Otro primero de diciembre, el de hace ahora noventa y seis años, ya casi un siglo, la diáspora parisina de los jazzmen estadounidenses alcanza su máximo apogeo con el charlestón que baila una mujer. Se llama Freda Josephine McDonald. Para su nombre artístico utiliza el apellido de su segundo marido, Baker. Y como Josephine Baker ingresará en el panteón de la memoria colectiva donde se honra a las mejores personas que ha dado la humanidad a lo largo de todos los tiempos.
Esta buena disposición hacia los afroamericanos está siendo el mejor caldo de cultivo para el descubrimiento entusiasta del jazz en nuestro país vecino. Francia, que también es la patria de la libertad y de la cultura, será el país que dará carta de identidad cultural al jazz. En Estados Unidos, la patria del linchamiento, el jazz es poco más que una alegre música de negros. Francis Scott Fitzgerald es uno de los norteamericanos blancos que más frecuentan el París de aquellos años.
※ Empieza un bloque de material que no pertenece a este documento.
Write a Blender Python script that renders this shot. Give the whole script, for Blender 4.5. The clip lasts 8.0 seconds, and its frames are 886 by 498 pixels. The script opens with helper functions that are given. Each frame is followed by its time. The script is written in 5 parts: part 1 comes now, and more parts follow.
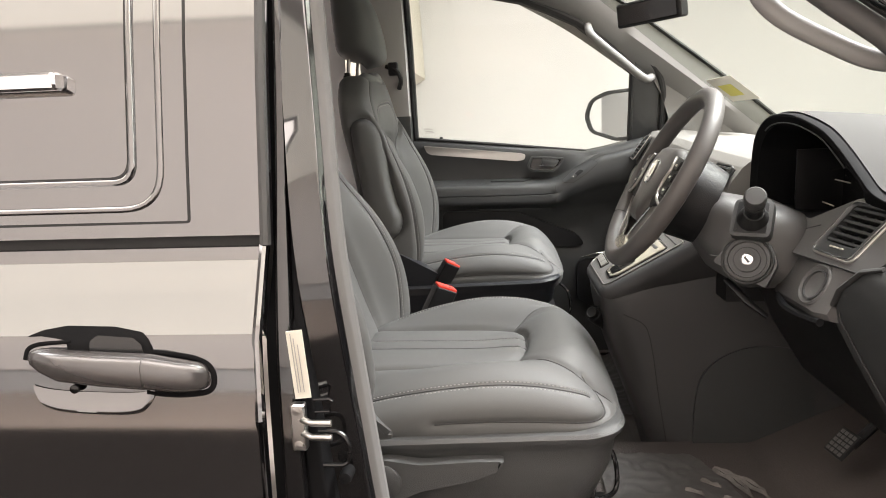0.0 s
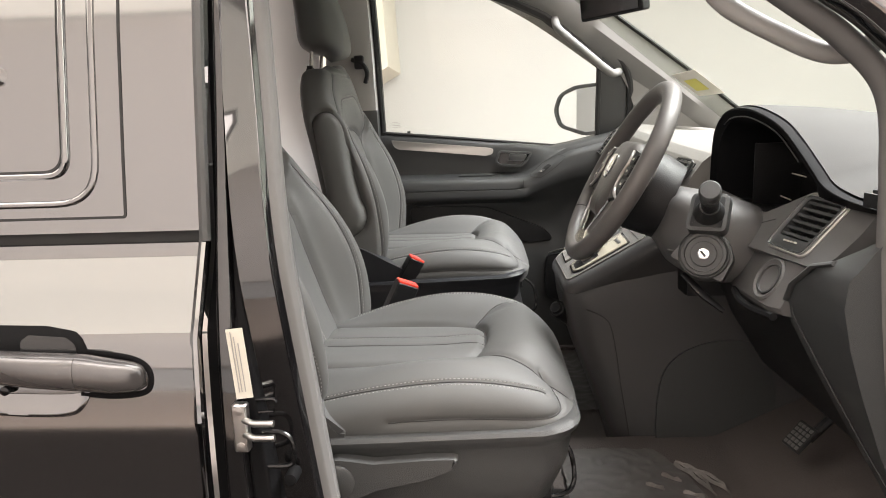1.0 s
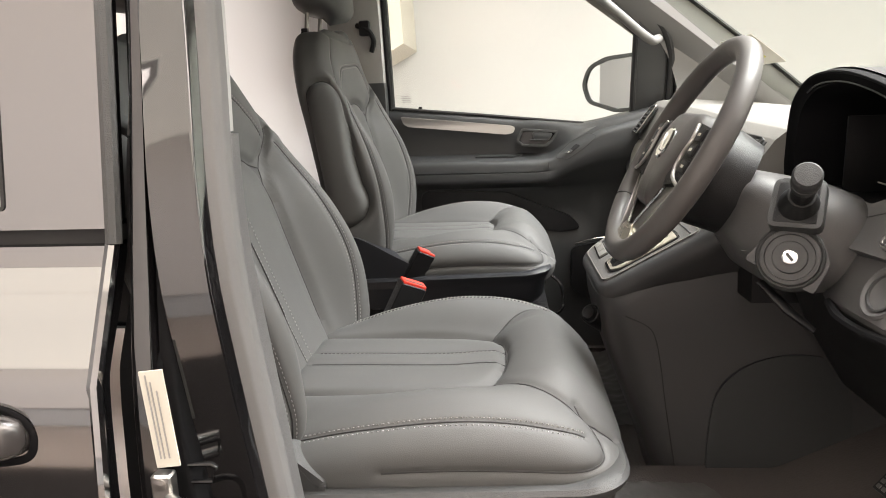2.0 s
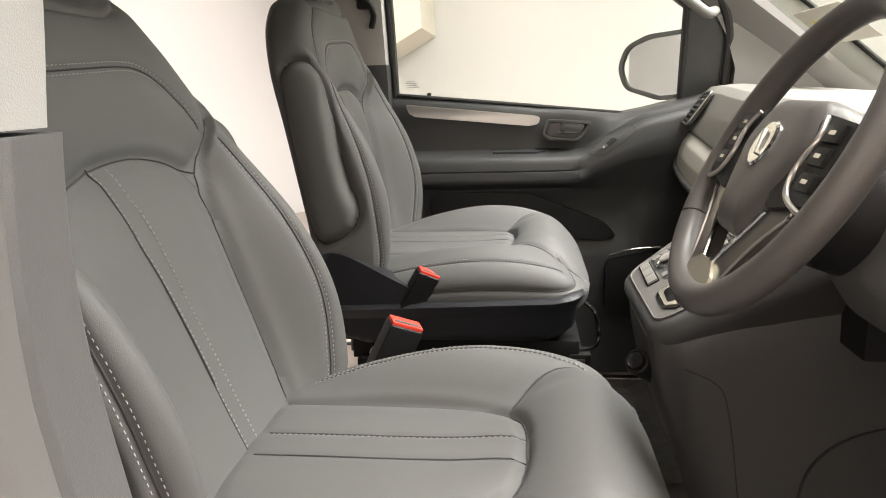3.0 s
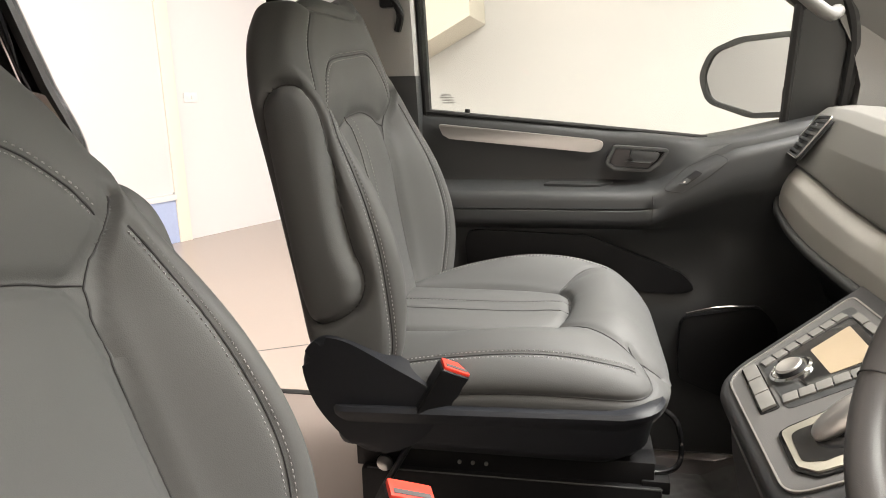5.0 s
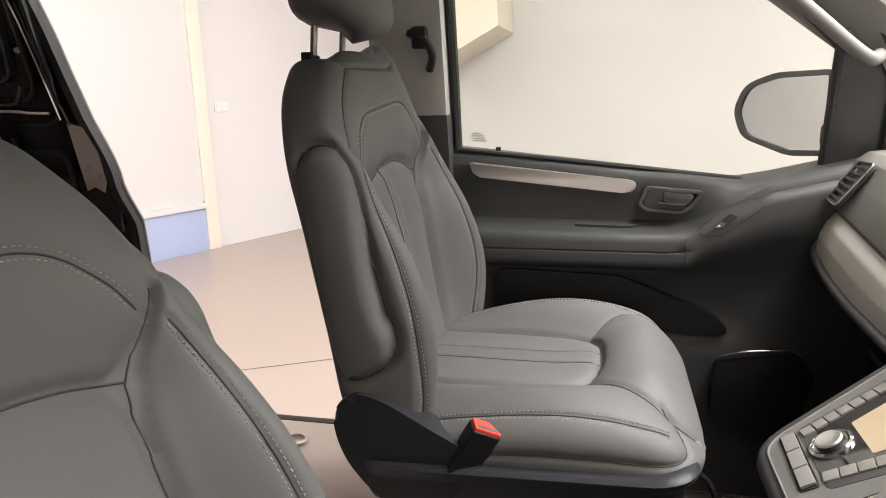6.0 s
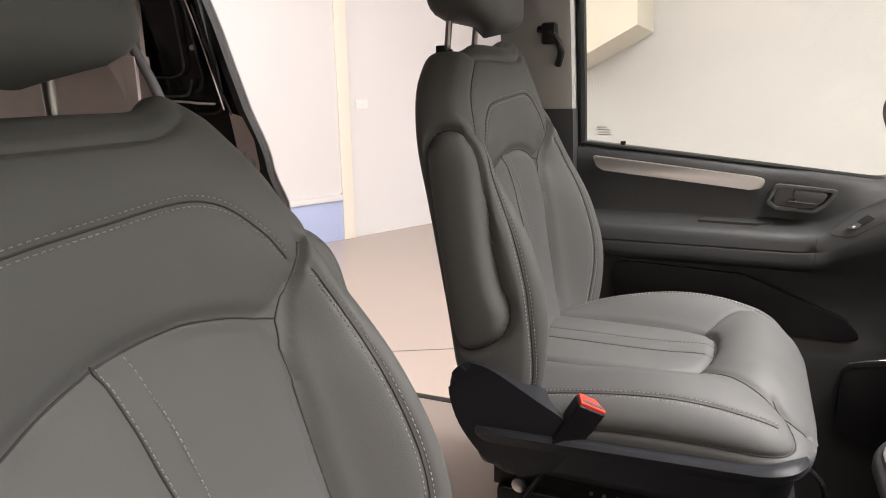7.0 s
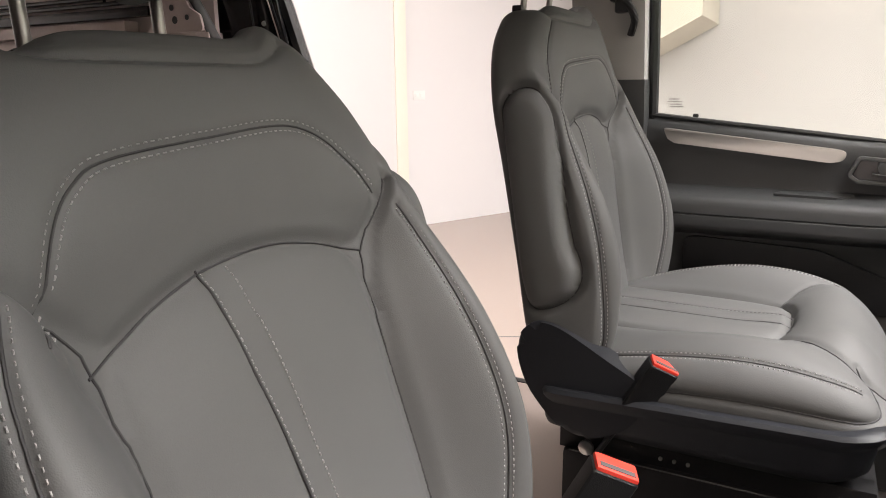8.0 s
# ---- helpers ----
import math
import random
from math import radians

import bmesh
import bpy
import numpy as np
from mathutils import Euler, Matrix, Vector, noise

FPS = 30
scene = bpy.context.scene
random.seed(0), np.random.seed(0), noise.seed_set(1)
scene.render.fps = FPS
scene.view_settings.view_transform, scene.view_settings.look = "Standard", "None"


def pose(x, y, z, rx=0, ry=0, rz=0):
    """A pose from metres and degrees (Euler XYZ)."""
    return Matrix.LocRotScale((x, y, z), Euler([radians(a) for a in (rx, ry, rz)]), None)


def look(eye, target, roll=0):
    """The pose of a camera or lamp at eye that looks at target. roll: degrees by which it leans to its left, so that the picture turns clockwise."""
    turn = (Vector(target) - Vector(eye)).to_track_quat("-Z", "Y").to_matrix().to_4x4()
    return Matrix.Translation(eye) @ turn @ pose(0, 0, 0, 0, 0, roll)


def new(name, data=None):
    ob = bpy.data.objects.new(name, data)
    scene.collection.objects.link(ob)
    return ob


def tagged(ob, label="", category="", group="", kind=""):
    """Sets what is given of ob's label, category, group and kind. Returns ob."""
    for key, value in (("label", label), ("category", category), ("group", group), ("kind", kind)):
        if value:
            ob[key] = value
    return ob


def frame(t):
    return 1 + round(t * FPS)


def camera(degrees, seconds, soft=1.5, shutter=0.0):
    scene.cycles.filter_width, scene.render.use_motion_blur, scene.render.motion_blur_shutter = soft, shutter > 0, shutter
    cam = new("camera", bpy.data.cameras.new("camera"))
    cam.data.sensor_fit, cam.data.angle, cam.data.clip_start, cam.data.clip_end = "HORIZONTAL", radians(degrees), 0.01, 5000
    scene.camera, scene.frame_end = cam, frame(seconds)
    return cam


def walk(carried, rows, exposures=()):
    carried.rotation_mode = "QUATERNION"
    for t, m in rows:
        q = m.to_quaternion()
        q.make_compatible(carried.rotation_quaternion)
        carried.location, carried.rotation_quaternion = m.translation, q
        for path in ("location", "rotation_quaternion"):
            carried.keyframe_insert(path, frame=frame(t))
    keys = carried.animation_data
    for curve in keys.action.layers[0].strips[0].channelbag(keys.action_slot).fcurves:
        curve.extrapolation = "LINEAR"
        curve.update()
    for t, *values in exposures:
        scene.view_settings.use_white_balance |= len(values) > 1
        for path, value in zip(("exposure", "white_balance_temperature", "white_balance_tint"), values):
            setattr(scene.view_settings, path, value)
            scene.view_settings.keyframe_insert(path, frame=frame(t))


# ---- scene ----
cam = camera(65.2, 8.0, soft=0.95)
PATH = [
    (0, (0.558, -1.656, 1.331), (0.374, 0.306, 0.99), -2.1),
    (0.5, (0.581, -1.651, 1.328), (0.451, 0.315, 0.984), -2.0),
    (1, (0.596, -1.635, 1.326), (0.471, 0.329, 0.97), -2.0),
    (1.5, (0.615, -1.553, 1.309), (0.476, 0.406, 0.933), -1.9),
    (1.7, (0.604, -1.497, 1.303), (0.449, 0.459, 0.917), -1.9),
    (2.8, (0.58, -1.112, 1.305), (0.361, 0.828, 0.87), -1.8),
    (3, (0.589, -1.072, 1.297), (0.353, 0.866, 0.864), -1.8),
    (3.5, (0.593, -0.941, 1.283), (0.305, 0.989, 0.845), -1.6),
    (4, (0.585, -0.837, 1.292), (0.252, 1.084, 0.846), -1.5),
    (4.5, (0.583, -0.767, 1.333), (0.224, 1.145, 0.869), -1.6),
    (4.7, (0.578, -0.747, 1.347), (0.215, 1.163, 0.878), -1.5),
    (5.8, (0.554, -0.701, 1.428), (0.15, 1.2, 0.955), -1.3),
    (6, (0.556, -0.705, 1.446), (0.118, 1.189, 0.978), -1.4),
    (6.5, (0.569, -0.735, 1.459), (-0.019, 1.12, 0.995), -1.2),
    (7, (0.591, -0.772, 1.43), (-0.194, 1.01, 0.973), -1.0),
    (7.5, (0.597, -0.789, 1.388), (-0.289, 0.944, 0.929), -0.7),
    (8, (0.568, -0.803, 1.371), (-0.347, 0.915, 0.91), -0.6),
]
walk(cam, [(t, look(eye, target, roll)) for t, eye, target, roll in PATH],
     [(0, 0.0, 6500, 10), (1.7, 0.0, 6500, 10), (2.8, 0.05, 6780, 10), (4.7, 0.02, 6780, 10), (5.8, -0.2, 6700, 13), (6.5, -0.3, 6650, 14), (7.5, -0.24, 6650, 15), (8, -0.17, 6650, 15)])

# ---- light ----
world = bpy.data.worlds.new("world")
scene.world = world
world.use_nodes = True
world.node_tree.nodes["Background"].inputs[0].default_value = (1.0, 0.96, 0.9, 1)
world.node_tree.nodes["Background"].inputs[1].default_value = 0.025
CEIL = 4.2


def ceiling_lamp(x, y, watts, cool, sx=2.9, sy=1.6):
    lamp = bpy.data.lights.new("ceiling_lamp_light", "AREA")
    lamp.shape, lamp.size, lamp.size_y, lamp.energy = "RECTANGLE", sx, sy, watts
    lamp.color = (0.985, 0.98, 0.985) if cool else (1.0, 0.875, 0.825)
    ob = new("ceiling_lamp_light", lamp)
    ob.matrix_world = pose(x, y, CEIL - 0.09)
    return ob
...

Acaso el más grande de los autores de la que él mismo llamará “la era del jazz” en una de sus colecciones de relatos —Cuentos de la era del jazz (1924)— es bastante racista. Aunque ni más ni menos que el común de los estadounidenses de los felices años 20. Como al resto de los norteamericanos de entonces, le gusta escuchar jazz clásico —sobre todo charlestón— mientras se emborracha.
Con el tiempo, lo del gran Borís Vian será muy diferente. Amará el jazz sobre todas las cosas y los grandes jazzmen protagonizarán algunos de sus mejores artículos. Publicados en la revista del Hot Club de Francia, está asociación de melómanos, fundada en 1932 por un par de estudiantes parisinos —Elwyn Dirats y Jacques Auxenfants— será la primera iniciativa, en el mundo entero, para la salvaguarda del jazz. Sí señor, será después de que Francia convierta al jazz en una música tan culta como pueda serlo la del romanticismo alemán o la del barroco italiano, cuando la cultura estadounidense acoja al jazz en su seno con todos los honores que merece.
Y el jazz, tan dado al mestizaje como muy pocas músicas, también será pasión de innumerables creadores e intelectuales, tan dispares entre ellos como el cineasta Louis Malle y el escritor Julio Cortázar. Más aún, el jazz llegará a ser la mayor aportación de la comunidad afroamericana al acervo de la cultura universal. Pues bien, toda esa dicha alcanza su cénit en el París que aplaude, hace ahora noventa y seis años, a Josephine Baker.
Unos meses antes, cuando cantaba en los clubes de su país, la joven Josephine —cuando no era rechazada directamente en los espectáculos por demasiado oscura y delgada— tenía que entrar por la puerta de atrás, la reservada a los niggers. En París, el Follies-Bergère se rinde a ella. Musa de las vanguardias, su cara inspira a los dadaístas y a los cubistas. Entre los músicos que integran la orquesta de la Revue Négre que protagoniza, se encuentra el genial trompetista Sidney Becket. Otro de los grandes del jazz clásico que también habrá de fijar su residencia en Francia y hacer de algunos clásicos de la chanson —La vie en rose, Petite fleur— clásicos de su repertorio.
Mas es Josephine quien, sin otro atuendo que una pequeña falda integrada por plátanos, pone a bailar con entusiasmo a la capital cultural del mundo. Bien es cierto que en el espectáculo en cuestión hay algunas referencias al supuesto salvajismo de los pueblos de color y colonizados que resultarán hirientes a las sensibilidades venideras. Pero no lo es menos que en París, y por ende en el resto de Europa, las personas de color comienzan a despertar una simpatía inusitada en América, e incluso en las colonias europeas, donde paradójicamente siempre han sido tratadas mucho peor que en las metrópolis.
Nacionalizada francesa en 1937 —en Estados Unidos nunca fue bien recibida—, lucha por esa Francia que tanto la quiso como una auténtica heroína. Miembro de la resistencia durante la invasión alemana, ya es una vedette en su otoño cuando, como un tipo duro cualquiera, llena sus canciones de mensajes para sus camaradas. Y es así como Josephine Baker contribuye a la liberación de Francia casi tanto como a la eclosión francesa del jazz.
Será una verdadera lástima que, ya andando los años 50 —una nueva edad dorada de la música que nos ocupa—, la gloria jazzística de Josephine Baker quede desdibujada entre los amantes del jazz, quienes comienzan a gustar del bop de Nueva York y el cool de San Francisco. Vuelan así, escuchando las legendarias grabaciones de Dizzy Gillespie, Miles Davis o Chet Baker, de la costa este a la oeste. Y comienzan a olvidarse de esa reina del charlestón que fue Josephine Baker.